Recensione: Prophecies of Eternal Darkness
Tra i recenti inserimenti nella lineup della Season of Mist (divisione Underground Activists) troviamo il quartetto texano dei Necrofier. Leggendo il press kit che accompagna il disco d’esordio intitolato Prophecies of Eternal Darkness verrebbe quasi voglia di non pigiare neppure il tasto play e principalmente per lo stucchevole quanto quasi di certo involontario utilizzo di ossimori che cercano in tutti i modi di presentare il sound della band come il perfetto ibrido tra True Norwegian Black Metal e Southern Mood che almeno in quest’ambito ci auguriamo possa rimanere nel vecchio juke-box di quel tipico caffè sperduto nel deserto americano. Lo sappiamo, in Texas tutto è più grande, più forte e più rumoroso e gettando nel cestino le superflue note stampa diamo finalmente il via all’opener The Black Flame Burns, che scaccia via tutti i possibili equivoci creati dalle parole e lascia spazio ad una canzone di purissimo black metal.
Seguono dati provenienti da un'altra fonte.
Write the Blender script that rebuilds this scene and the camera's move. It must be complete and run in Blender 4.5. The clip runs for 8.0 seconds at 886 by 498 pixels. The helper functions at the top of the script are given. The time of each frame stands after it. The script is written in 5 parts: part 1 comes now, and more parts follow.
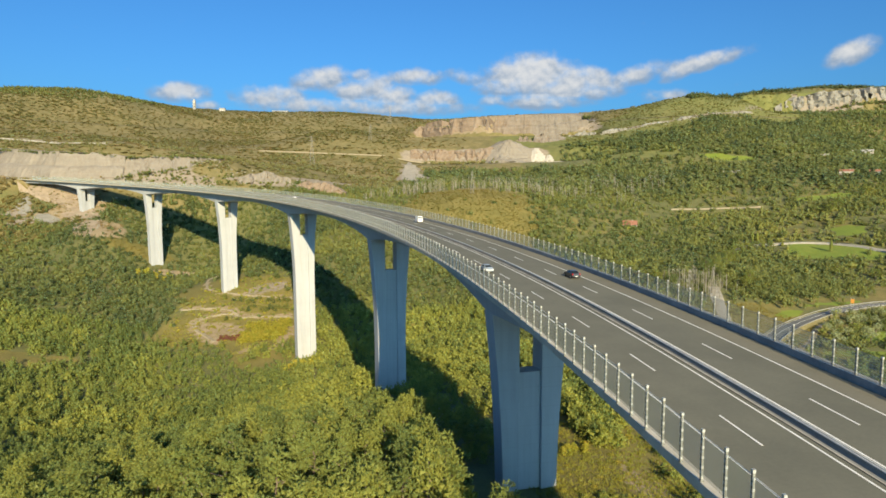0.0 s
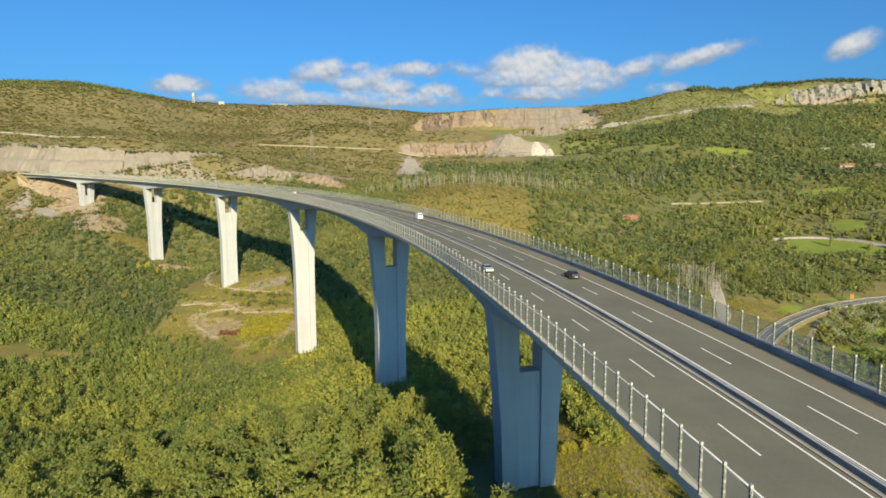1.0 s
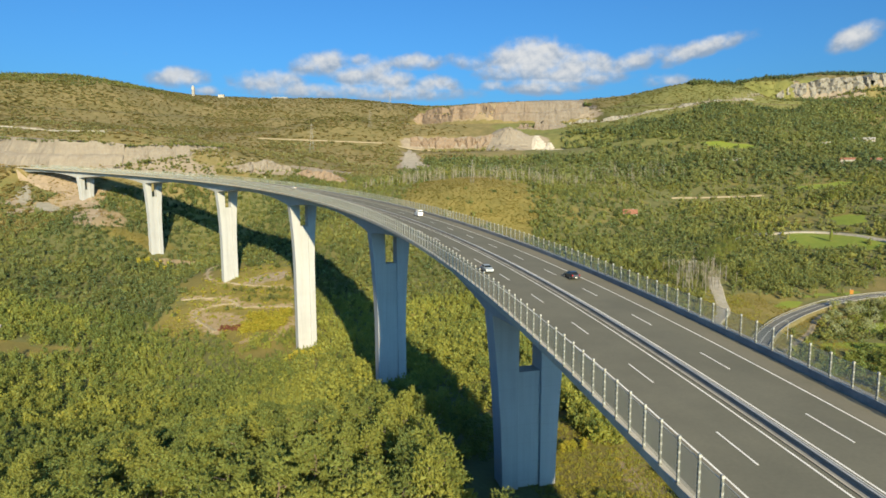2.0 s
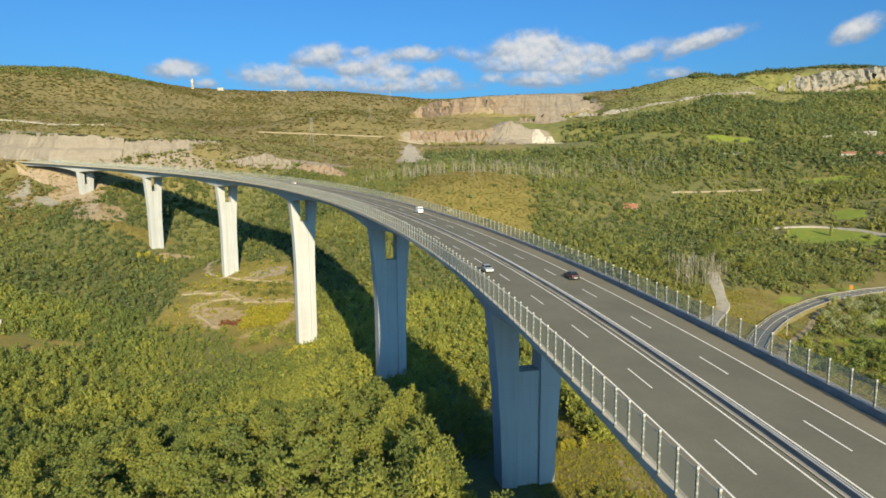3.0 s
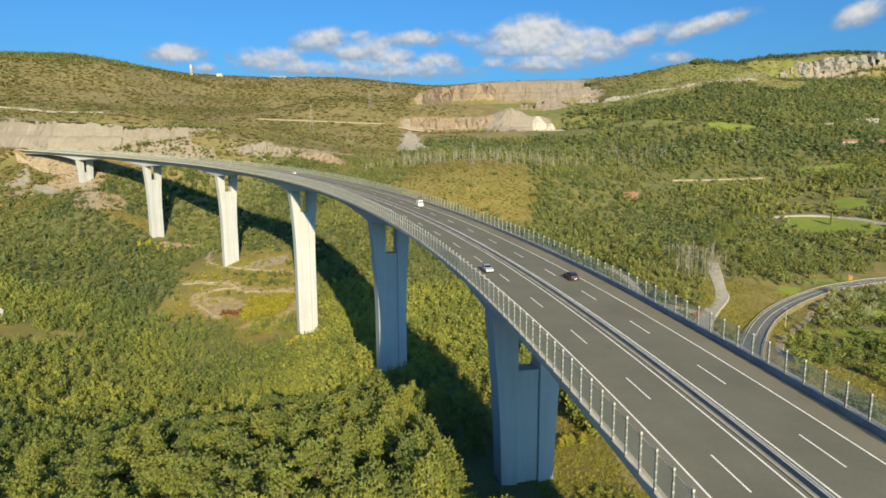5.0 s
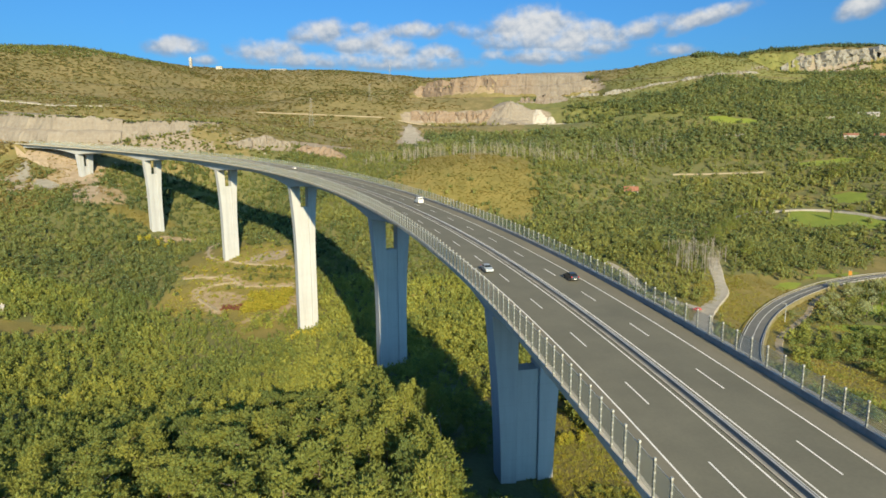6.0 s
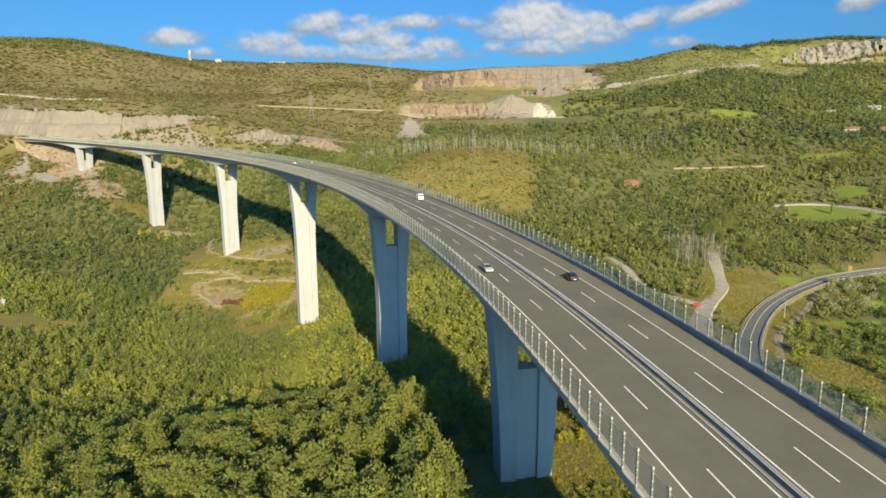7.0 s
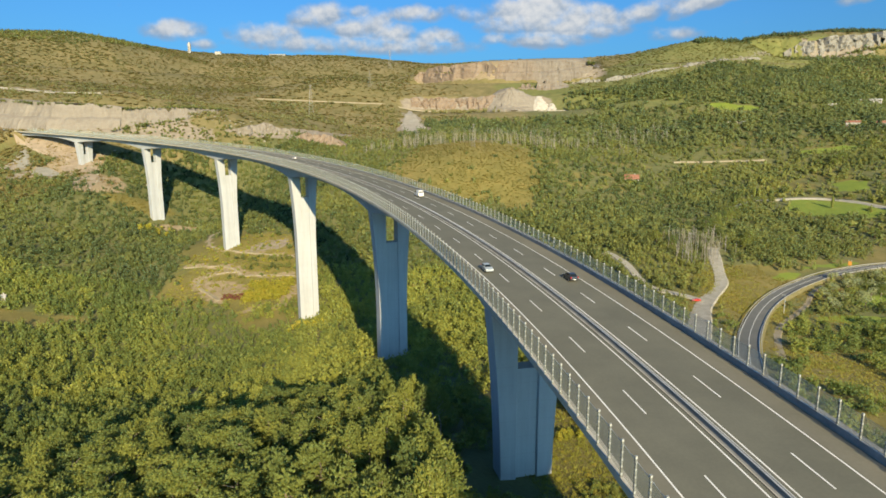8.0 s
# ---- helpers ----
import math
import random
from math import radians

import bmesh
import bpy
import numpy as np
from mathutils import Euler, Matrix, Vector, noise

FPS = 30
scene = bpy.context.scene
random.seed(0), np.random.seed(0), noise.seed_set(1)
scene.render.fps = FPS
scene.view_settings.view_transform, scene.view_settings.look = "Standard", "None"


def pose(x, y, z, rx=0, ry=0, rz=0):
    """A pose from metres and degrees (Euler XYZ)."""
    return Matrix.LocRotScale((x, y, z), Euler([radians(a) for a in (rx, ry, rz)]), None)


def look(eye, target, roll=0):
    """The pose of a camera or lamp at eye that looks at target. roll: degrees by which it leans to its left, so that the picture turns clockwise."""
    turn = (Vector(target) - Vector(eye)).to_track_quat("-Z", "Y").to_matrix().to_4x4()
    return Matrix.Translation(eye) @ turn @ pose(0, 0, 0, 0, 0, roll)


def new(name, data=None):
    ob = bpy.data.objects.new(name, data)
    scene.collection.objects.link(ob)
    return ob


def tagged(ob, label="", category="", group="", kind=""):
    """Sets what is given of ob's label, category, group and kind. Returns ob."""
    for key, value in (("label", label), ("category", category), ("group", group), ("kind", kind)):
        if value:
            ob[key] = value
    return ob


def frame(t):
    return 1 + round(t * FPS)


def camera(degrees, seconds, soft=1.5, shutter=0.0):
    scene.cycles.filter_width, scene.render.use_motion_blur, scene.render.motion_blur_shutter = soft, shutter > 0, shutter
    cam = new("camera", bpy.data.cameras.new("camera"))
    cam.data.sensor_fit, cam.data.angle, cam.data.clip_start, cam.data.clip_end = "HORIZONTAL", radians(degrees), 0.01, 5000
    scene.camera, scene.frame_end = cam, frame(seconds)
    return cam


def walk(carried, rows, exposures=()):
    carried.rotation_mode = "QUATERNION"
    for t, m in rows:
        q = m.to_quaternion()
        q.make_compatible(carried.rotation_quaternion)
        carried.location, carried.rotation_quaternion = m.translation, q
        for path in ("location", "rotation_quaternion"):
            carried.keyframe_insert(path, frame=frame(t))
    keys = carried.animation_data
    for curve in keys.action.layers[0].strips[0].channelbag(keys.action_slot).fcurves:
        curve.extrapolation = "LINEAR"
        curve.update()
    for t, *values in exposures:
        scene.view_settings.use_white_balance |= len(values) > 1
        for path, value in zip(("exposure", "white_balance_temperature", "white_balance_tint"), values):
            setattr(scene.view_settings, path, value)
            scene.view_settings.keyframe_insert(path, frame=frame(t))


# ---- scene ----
cam = camera(70.97, 8.0, 1.65)
PATH = [
    (0, (0.000, 0.000, 20.223), (0.000, 99.511, 10.347), -0.290),
    (0.5, (-0.002, 0.002, 20.947), (-0.008, 99.456, 10.518), -0.284),
    (1, (-0.004, 0.004, 21.673), (-0.016, 99.399, 10.688), -0.279),
    (1.5, (-0.004, 0.008, 22.400), (-0.023, 99.339, 10.858), -0.273),
    (2.2, (-0.002, 0.014, 23.420), (-0.033, 99.251, 11.095), -0.267),
    (3, (0.003, 0.022, 24.590), (-0.043, 99.144, 11.365), -0.260),
    (3.5, (0.008, 0.028, 25.324), (-0.048, 99.073, 11.533), -0.257),
    (4, (0.014, 0.035, 26.059), (-0.053, 98.999, 11.701), -0.253),
    (4.5, (0.021, 0.043, 26.795), (-0.058, 98.923, 11.869), -0.250),
    (5.2, (0.033, 0.055, 27.829), (-0.064, 98.811, 12.103), -0.247),
    (6, (0.049, 0.070, 29.013), (-0.069, 98.676, 12.371), -0.244),
    (6.5, (0.061, 0.081, 29.756), (-0.072, 98.587, 12.537), -0.243),
    (7, (0.074, 0.092, 30.500), (-0.074, 98.496, 12.704), -0.242),
    (7.5, (0.088, 0.105, 31.246), (-0.076, 98.402, 12.870), -0.241),
    (8, (0.103, 0.117, 31.993), (-0.078, 98.304, 13.037), -0.241),
]
walk(cam, [(t, look(eye, target, roll)) for t, eye, target, roll in PATH])

# ---- the road line and the lie of the land, as plain numpy functions ----
RS = np.arange(-320.0, 1300.0, 2.0)
_u = RS / 1000
RK = np.where(RS < 0, 0.0013 * np.clip(1 + RS / 250, 0, 1), 0.0013 - 0.00071 * _u + 0.00097 * _u * _u)
RK = np.where(RS > 900, 0.0006, RK)
RH = np.cumsum(RK) * 2
RH += 0.1366 - np.interp(0, RS, RH)
RX = np.cumsum(-np.sin(RH)) * 2
RY = np.cumsum(np.cos(RH)) * 2
RX += 29.82 - np.interp(0, RS, RX)
RY += 54.10 - np.interp(0, RS, RY)
RZ = 0.04247 * RS - 0.0244e-3 * RS ** 2 + 0.0222e-6 * RS ** 3
RZ = np.where(RS > 880, np.interp(880, RS, RZ) + 0.045 * (RS - 880), RZ)
RZ = np.where(RS < 0, 0.04247 * RS, RZ) - 0.03


def road(s, u=0.0, dz=0.0):
    """The place at s metres along the motorway's middle line and u metres to its right."""
    h = np.interp(s, RS, RH)
    return (np.interp(s, RS, RX) + np.cos(h) * u, np.interp(s, RS, RY) + np.sin(h) * u, np.interp(s, RS, RZ) + 0.006 * u + dz)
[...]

C’è vecchia scuola, si percepiscono quegli stilemi che richiamano capisaldi del genere come 1349, ma anche una costruzione dei brani coincisa e che non volta le spalle a qualche opportuna apertura melodica (Darker Than Night – Death Comes For Us All), utile a tenere fluida la nostra attenzione nel vortice di corpi e nubi di una copertina epica che contrasta con l’apparente semplicità di un album pregno di efficacia compositiva. Gli amanti del black scandinavo potranno subito trovare i riferimenti utili a definire un sound che tuttavia mantiene una propria originalità e articola le otto tracce consentendo a ognuna di esse di sviluppare qualcosa che non vive necessariamente di sola furia cieca (Madness Descends – Unholy Hunger – Betrayal of the Queen). Per quanto riguarda la qualità si apprezza una buona compressione e un “feel” analogico che non snatura il carattere della band e che al tempo stesso accentua la violenza d’insieme nei momenti più spaccaossa (Return to Chaos).
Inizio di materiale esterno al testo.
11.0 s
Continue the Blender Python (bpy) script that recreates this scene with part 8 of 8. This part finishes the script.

Aria fresca, sarebbe bastato questo per definire l’esordio dei Necrofier. Un album in fin dei conti semplice, diretto e che in quelle piccole imperfezioni (in un paio di episodi anche d’esecuzione) trasuda l’atmosfera che si potrebbe respirare in una piccola sala di registrazione sperduta nel deserto texano, dove lontani eoni dalle gelide e sperdute lande scandinave si può compiere un viaggio nelle tenebre e offrire all’ascoltatore 35 minuti di sano black. I pochi fronzoli gettati in pasto alla musica di questo Prophecies of Eternal Darkness funzionano alla grande e lanciano l’esca per un seguito che preannuncia una qualità superiore e un comparto esecutivo che con la maturità necessaria smussi quei pochi angoli che hanno in piccola parte penalizzato l’esperienza di ascolto. È molto probabile che questo esordio resti nella vostra playlist più di tanti altri lavori tecnicamente più pettinati.